US Women’s footballer Megan Rapinoe has accused two-time World Cup-winning coach Jill Ellis of failing to show any support when her international future was jeopardised after she took a knee to show support in the fight against racial inequality.

The reigning Fifa Women’s Player of the Year became the first white American athlete to follow NFL quarterback Colin Kaepernick’s example and take a knee during the national anthem in 2016, despite little support from her teammates or bosses at US Soccer. The image of Rapinoe kneeling next to her standing teammates immediately spread around the world, helping to raise awareness of racial inequality but also exposing her to a torrent of criticism and hate from those who did not agree with her views.

Rapinoe has taken a lead in speaking her mind for equal rights and was a prominent voice in the US National Women’s Team’s legal case against US Soccer over unequal pay compared to the men’s side.

But she has revealed in her new autobiography, One Life, that she felt former US manager Jill Ellis failed to support her during ‘an uncomfortable time’ when her international career was on the line.

"I'm proud of it, to be honest. I'm proud of speaking my mind and doing the right thing. I feel this is how change is made,” Rapinoe wrote in an extract published by the BBC.

"Any time I have someone try to explain or argue with me about kneeling or arguing, it's just an incoherent, fumbling, patriotic mess, right? Taking a knee sharpened my understanding of what I did, how I supported Colin and sharpened my resolve in that.

"It was not a comfortable time. I certainly felt that at least my international career was a little bit in jeopardy.

"It showed me a lot of true colours around me in a lot of different ways. The critics yell really loud and I had a federation who clearly didn't support me and, I felt, a coach who really didn't support me, but I had so many people around me who always stuck by me and were with me the whole time.

"But you have a choice of what you do in the world. You just have to be prepared to wear the consequences of your actions."

Rapinoe was eventually joined by her teammates in taking a knee, with the anti-racism gesture gaining traction this year as it was repeated throughout football and other sports, following the brutal killing of African-American George Floyd while in police custody.

Rapinoe has emerged as a leading voice within American sport (AP)

All players across every Premier League club have taken a knee before matches since the resumption of the 201920 season in June, while a number of teams in the US have done the same despite divided opinion over the matter.

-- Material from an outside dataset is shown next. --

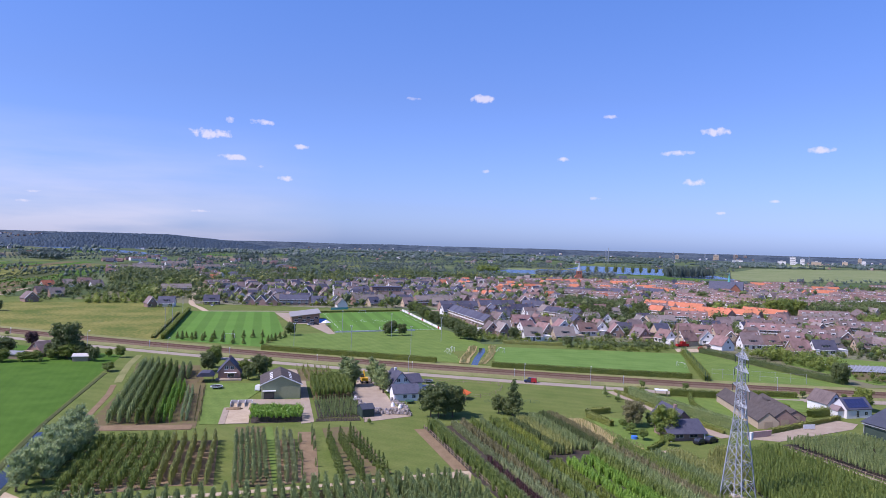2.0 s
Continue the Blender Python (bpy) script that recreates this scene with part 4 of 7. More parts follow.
def far_houses(spots):
    """The rest of the village and the hamlets, joined."""
    vs, fs, ix, mats, n = [], [], [], [], 0
    for x, y, turn, grow, code in spots:
        base = pose(x, y, 0, 0, 0, turn) @ Matrix.Diagonal((grow, 1.0, 1.0, 1))
        for name, me, m in house_form(code, False):
            if math.hypot(x, y) > 1150 and name not in ("wall", "roof", "dormer", "panel"):
                continue
            w = base @ m
            co = np.array([(w @ v.co)[:] for v in me.vertices])
            me.calc_loop_triangles()
            for t in me.loop_triangles:
                mat = me.materials[t.material_index]
                if mat not in mats:
                    mats.append(mat)
                fs.append([n + k for k in t.vertices])
                ix.append(mats.index(mat))
            vs.append(co)
            n += len(co)
    ob = new("far_houses", soup("far_houses", np.concatenate(vs), fs, mats, ix))
    tagged(ob, "dense far village houses with brown, grey and orange roofs", "houses", kind="stuff")


for rows in (WEST_HAMLET, NORTH_WEST, SPORT_SIDE, OLD_STREETS, CHURCH_QUARTER, SLATE_TERRACES, ORANGE_TERRACES, BROWN_TERRACES, MIDDLE, SOUTH_SIDE, SOUTH_EAST, EAST):
    house_rows(rows)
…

Rapinoe though believes that it has taken time for, in particular, white male athletes to realise how they benefit from being in a privileged position. Many have spoken out across American sports in 2020 of the need to support their Black, Asian and Mixed Ethnicity teammates, and Rapinoe believes that while they are not to blame for the issues that reared their head more than ever before, they can still take responsibility in repairing the damage.

"A lot of times, white athletes, particularly male athletes, don't feel the effects that other people do; they don't feel the effects of racism, sexism, misogyny or pay inequity,” she added.

"We don't speak out because we are privileged and we don't have to. It comes in part from a lack of examination of your own life and the world around you.

"For white people and probably white men in general, they don't really have to analyse the world around them to be successful. For example, if you're gay, you're constantly traversing a heteronormative world.

"While it is not necessarily people's fault - people that were born now didn't create the country the way it was created - that doesn't mean you don't have a responsibility to it."